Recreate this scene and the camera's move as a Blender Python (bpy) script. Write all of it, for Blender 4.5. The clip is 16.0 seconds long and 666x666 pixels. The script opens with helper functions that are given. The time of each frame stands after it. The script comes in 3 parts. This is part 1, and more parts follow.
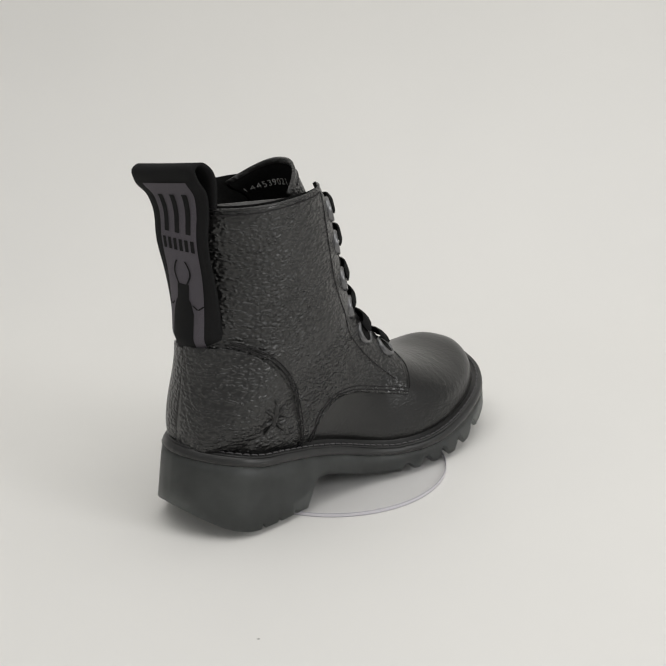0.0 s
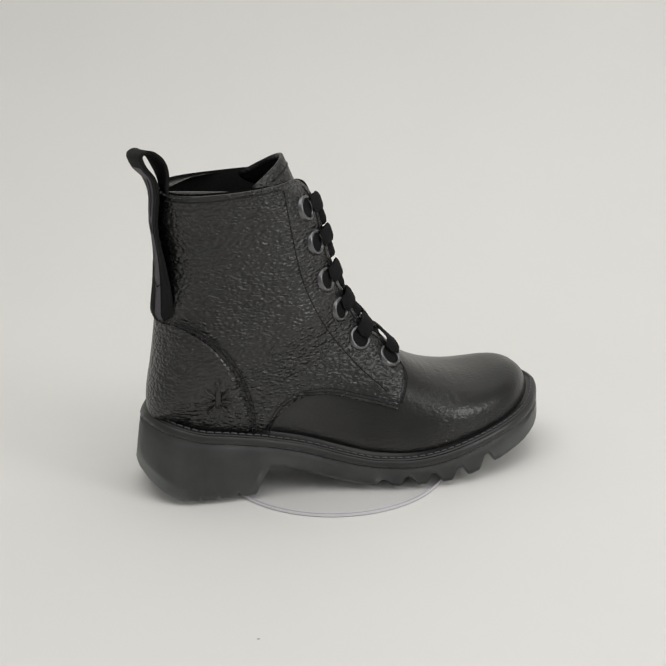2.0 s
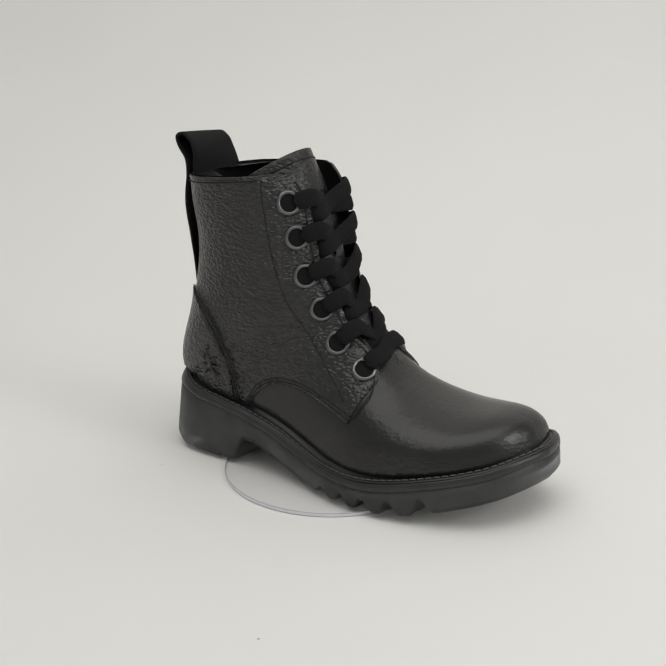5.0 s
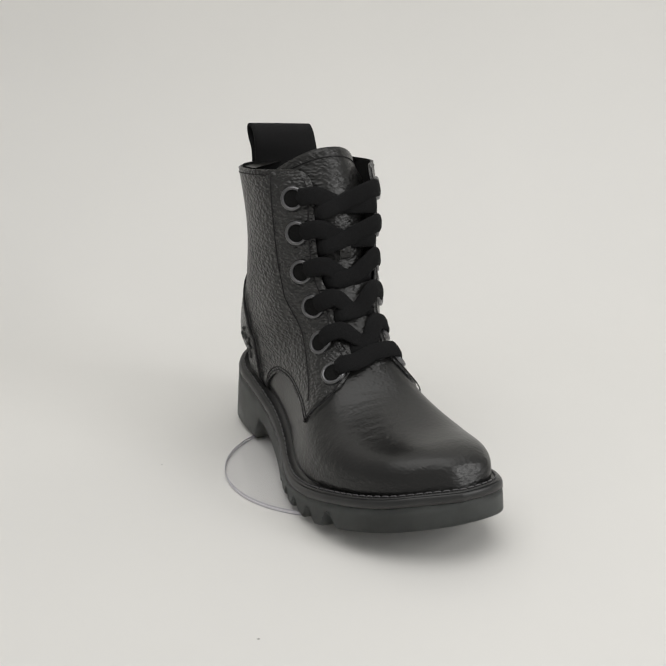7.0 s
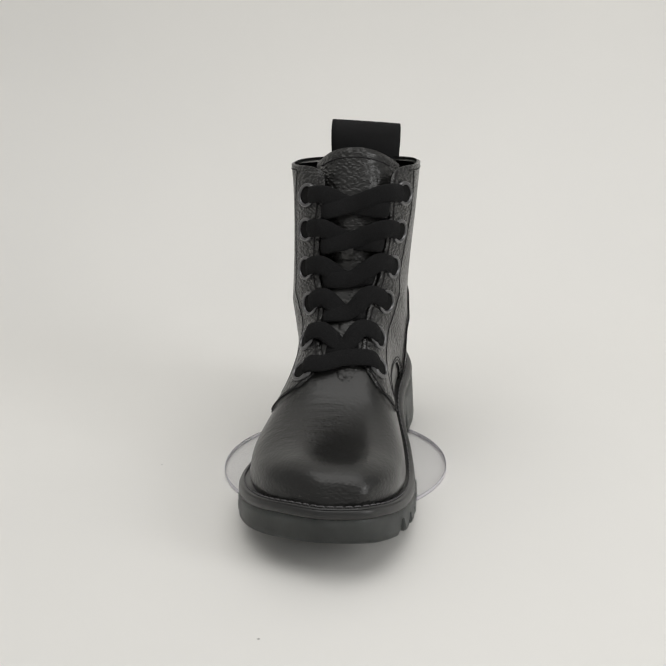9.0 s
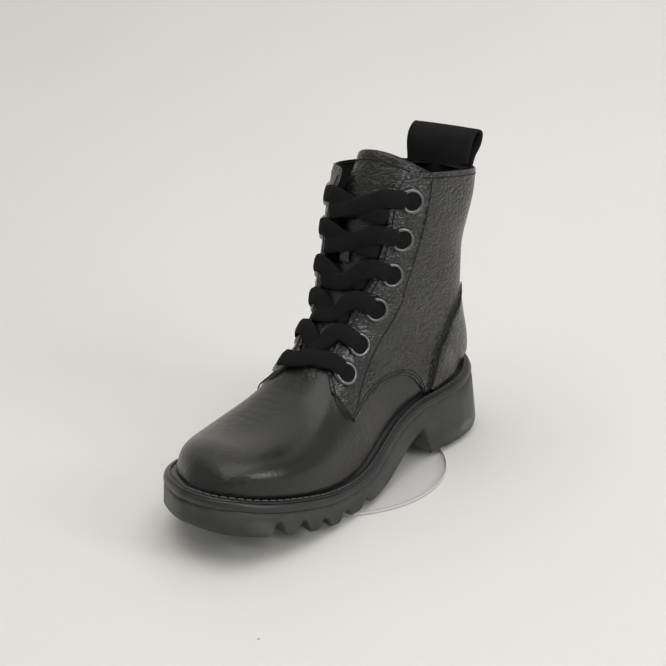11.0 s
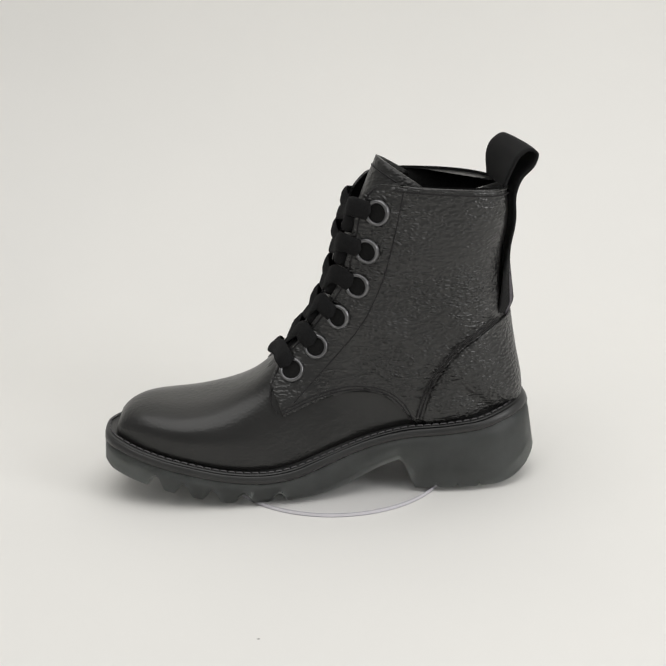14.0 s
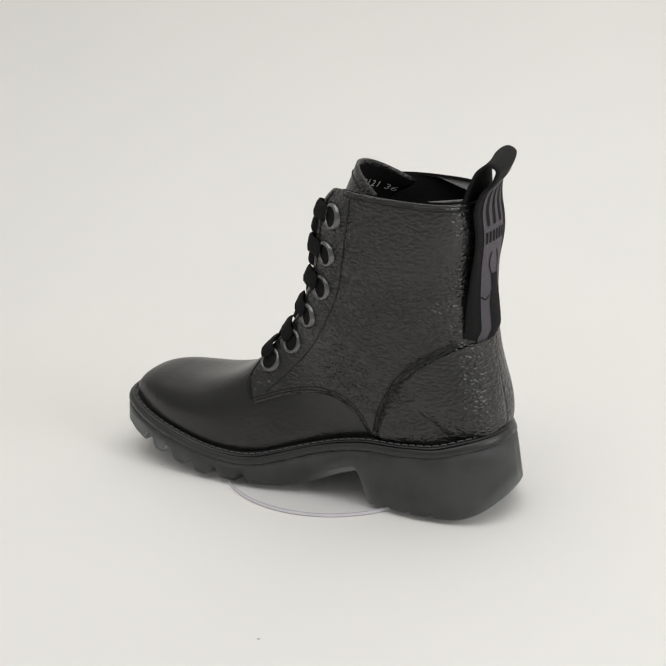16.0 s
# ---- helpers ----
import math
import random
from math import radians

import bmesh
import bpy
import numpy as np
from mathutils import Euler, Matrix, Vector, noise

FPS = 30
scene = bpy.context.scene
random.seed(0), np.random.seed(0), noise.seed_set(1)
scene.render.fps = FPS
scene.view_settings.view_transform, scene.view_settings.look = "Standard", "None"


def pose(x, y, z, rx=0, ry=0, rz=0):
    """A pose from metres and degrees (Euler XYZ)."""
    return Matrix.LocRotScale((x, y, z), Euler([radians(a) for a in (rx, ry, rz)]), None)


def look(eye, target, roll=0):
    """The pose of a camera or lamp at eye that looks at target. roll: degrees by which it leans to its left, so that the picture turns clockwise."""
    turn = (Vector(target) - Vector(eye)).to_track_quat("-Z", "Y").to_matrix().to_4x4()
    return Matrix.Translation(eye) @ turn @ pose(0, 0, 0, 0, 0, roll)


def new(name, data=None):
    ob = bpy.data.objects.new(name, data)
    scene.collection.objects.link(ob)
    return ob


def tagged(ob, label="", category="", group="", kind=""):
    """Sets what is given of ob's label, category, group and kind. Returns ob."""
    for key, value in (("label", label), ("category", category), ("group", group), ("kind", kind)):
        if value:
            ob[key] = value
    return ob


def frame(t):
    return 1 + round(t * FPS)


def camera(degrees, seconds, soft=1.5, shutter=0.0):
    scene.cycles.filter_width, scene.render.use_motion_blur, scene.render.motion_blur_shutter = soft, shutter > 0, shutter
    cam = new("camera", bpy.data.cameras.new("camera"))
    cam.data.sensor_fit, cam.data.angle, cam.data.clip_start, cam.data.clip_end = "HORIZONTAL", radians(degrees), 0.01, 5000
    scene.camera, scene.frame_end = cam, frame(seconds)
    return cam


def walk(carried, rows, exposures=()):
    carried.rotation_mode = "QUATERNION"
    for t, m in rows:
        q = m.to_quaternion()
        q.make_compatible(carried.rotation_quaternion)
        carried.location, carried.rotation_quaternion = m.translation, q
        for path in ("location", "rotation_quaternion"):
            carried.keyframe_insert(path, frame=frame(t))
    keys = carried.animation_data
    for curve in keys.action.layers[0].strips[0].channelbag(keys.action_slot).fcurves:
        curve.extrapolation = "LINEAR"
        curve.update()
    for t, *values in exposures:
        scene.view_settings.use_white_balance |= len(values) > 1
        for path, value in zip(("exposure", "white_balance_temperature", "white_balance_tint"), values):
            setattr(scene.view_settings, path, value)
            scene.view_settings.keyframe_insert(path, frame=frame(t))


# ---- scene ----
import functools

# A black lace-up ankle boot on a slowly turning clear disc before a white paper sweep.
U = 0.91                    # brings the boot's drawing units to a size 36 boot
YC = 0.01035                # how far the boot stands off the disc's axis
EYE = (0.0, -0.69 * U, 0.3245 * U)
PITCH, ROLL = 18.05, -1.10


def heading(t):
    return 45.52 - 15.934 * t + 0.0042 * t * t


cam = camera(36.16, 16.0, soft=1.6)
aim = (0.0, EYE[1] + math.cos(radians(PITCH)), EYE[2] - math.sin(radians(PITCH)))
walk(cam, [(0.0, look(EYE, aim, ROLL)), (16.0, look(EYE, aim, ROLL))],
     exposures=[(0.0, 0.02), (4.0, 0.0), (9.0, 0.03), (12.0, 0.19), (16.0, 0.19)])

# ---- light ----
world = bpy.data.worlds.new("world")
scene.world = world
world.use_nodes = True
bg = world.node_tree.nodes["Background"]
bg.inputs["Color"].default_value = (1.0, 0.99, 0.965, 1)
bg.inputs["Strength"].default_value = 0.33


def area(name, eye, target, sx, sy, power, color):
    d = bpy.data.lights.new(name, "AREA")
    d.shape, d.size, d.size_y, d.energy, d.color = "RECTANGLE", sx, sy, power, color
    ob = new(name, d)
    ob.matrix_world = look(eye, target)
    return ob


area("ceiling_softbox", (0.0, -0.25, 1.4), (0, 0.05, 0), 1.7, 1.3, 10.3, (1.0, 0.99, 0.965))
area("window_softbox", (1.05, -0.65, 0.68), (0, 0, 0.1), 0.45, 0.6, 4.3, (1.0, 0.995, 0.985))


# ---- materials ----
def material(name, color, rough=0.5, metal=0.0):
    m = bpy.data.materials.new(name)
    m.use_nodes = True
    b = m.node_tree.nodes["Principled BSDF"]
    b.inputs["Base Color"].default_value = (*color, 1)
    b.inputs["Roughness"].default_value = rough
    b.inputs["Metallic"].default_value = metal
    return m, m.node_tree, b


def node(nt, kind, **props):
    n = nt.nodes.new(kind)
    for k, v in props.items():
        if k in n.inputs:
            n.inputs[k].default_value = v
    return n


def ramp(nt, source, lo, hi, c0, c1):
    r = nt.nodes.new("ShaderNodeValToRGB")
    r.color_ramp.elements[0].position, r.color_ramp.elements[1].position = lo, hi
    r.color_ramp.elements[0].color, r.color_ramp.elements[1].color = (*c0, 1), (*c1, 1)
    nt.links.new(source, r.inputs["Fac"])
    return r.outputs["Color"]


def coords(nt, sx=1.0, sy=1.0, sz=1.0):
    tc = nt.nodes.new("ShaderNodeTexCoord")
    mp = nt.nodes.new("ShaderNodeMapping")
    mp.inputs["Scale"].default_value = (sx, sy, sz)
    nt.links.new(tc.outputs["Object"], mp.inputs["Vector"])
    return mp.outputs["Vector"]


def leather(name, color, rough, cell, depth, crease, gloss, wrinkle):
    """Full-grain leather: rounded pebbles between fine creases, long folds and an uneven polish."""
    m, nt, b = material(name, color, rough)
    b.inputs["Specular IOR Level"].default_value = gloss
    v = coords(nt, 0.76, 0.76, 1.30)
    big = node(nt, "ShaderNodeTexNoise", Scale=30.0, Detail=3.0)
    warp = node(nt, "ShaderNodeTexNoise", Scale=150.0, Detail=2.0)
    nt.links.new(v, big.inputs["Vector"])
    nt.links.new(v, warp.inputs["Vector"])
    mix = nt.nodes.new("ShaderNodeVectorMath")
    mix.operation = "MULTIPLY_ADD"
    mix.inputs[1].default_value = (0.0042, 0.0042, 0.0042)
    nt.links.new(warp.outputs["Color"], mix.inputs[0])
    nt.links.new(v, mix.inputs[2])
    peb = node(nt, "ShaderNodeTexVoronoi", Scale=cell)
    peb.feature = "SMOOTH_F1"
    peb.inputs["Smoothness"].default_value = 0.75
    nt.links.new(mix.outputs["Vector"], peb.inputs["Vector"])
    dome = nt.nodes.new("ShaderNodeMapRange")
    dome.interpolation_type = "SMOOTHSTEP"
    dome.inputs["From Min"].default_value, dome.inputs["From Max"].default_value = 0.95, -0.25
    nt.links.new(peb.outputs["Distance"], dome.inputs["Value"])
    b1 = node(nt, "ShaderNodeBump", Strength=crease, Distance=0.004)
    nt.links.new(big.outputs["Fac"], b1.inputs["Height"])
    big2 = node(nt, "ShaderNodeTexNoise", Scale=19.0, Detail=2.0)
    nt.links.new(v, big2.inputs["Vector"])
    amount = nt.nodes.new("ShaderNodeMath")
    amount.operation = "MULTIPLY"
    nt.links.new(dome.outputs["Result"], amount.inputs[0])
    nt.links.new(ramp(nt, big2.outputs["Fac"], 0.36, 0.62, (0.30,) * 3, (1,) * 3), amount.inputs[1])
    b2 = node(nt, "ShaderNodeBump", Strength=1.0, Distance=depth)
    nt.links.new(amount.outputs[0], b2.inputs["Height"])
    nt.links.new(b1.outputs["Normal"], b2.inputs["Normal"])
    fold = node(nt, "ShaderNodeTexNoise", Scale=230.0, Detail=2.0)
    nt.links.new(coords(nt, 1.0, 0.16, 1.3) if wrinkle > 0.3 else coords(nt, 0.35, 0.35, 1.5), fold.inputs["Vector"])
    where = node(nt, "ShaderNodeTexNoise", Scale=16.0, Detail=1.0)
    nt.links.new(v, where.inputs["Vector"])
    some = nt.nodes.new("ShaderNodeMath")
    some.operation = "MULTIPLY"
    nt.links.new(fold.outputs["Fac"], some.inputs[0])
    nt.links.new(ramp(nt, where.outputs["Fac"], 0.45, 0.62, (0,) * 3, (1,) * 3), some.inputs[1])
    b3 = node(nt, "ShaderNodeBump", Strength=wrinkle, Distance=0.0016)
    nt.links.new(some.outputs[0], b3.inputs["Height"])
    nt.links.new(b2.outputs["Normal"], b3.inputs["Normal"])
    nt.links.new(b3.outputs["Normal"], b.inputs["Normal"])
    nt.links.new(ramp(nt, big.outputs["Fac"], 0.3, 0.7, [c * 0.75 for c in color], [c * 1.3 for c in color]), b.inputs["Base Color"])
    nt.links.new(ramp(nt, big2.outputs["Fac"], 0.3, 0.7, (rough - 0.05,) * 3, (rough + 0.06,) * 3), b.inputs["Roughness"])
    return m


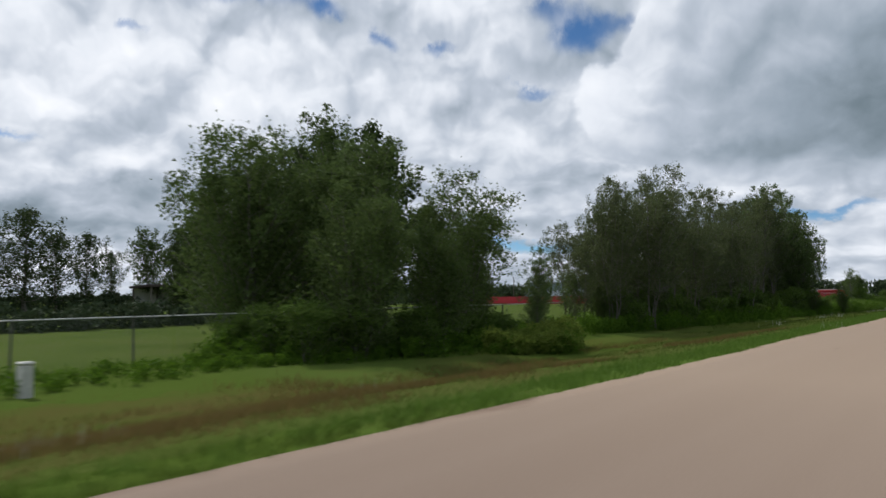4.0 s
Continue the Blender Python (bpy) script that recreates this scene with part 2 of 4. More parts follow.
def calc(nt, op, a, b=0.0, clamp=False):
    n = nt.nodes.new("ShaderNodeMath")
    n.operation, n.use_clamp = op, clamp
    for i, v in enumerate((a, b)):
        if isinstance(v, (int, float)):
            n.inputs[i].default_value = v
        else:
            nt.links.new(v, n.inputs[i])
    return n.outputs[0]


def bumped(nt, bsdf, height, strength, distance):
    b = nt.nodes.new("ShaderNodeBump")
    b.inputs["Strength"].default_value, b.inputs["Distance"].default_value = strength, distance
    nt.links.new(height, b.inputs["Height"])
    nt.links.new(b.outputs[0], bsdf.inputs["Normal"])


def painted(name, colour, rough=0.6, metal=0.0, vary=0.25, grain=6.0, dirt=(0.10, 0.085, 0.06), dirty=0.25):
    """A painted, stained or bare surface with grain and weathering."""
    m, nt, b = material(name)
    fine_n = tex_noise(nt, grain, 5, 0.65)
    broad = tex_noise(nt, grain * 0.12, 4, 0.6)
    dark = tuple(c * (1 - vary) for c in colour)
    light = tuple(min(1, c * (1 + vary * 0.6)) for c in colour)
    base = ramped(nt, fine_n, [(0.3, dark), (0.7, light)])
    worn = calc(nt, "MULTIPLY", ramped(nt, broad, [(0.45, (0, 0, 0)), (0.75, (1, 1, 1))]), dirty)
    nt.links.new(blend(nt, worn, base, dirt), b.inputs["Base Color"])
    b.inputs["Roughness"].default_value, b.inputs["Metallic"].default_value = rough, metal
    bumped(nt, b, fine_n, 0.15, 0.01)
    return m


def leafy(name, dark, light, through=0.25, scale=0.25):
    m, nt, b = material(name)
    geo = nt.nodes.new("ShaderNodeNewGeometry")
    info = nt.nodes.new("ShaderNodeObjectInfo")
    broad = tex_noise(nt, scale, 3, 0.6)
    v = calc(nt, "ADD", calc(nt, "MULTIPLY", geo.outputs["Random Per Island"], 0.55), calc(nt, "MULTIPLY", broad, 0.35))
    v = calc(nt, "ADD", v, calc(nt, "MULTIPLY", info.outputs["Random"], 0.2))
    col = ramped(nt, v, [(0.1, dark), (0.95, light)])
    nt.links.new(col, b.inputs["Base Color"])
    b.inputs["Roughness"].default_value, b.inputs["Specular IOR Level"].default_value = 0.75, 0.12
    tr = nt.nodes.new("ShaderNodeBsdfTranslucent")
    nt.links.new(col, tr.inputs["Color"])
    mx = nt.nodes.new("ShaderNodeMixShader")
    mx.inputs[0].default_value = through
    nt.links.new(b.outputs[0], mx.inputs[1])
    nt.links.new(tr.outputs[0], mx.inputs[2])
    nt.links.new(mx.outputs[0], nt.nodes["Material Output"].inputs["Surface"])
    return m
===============
### INSTRUCTIONS TO FOLLOW
Can the lines from the start of the records through the line with "pose from metres" be given again exactly, with the pictures left out?

### EXERCISE ANSWER
Recreate this scene and the camera's move as a Blender Python (bpy) script. Write all of it, for Blender 4.5. The clip is 16.0 seconds long and 666x666 pixels. The script opens with helper functions that are given. The time of each frame stands after it. The script comes in 3 parts. This is part 1, and more parts follow.
0.0 s
2.0 s
5.0 s
7.0 s
9.0 s
11.0 s
14.0 s
16.0 s
# ---- helpers ----
import math
import random
from math import radians

import bmesh
import bpy
import numpy as np
from mathutils import Euler, Matrix, Vector, noise

FPS = 30
scene = bpy.context.scene
random.seed(0), np.random.seed(0), noise.seed_set(1)
scene.render.fps = FPS
scene.view_settings.view_transform, scene.view_settings.look = "Standard", "None"


def pose(x, y, z, rx=0, ry=0, rz=0):
    """A pose from metres and degrees (Euler XYZ)."""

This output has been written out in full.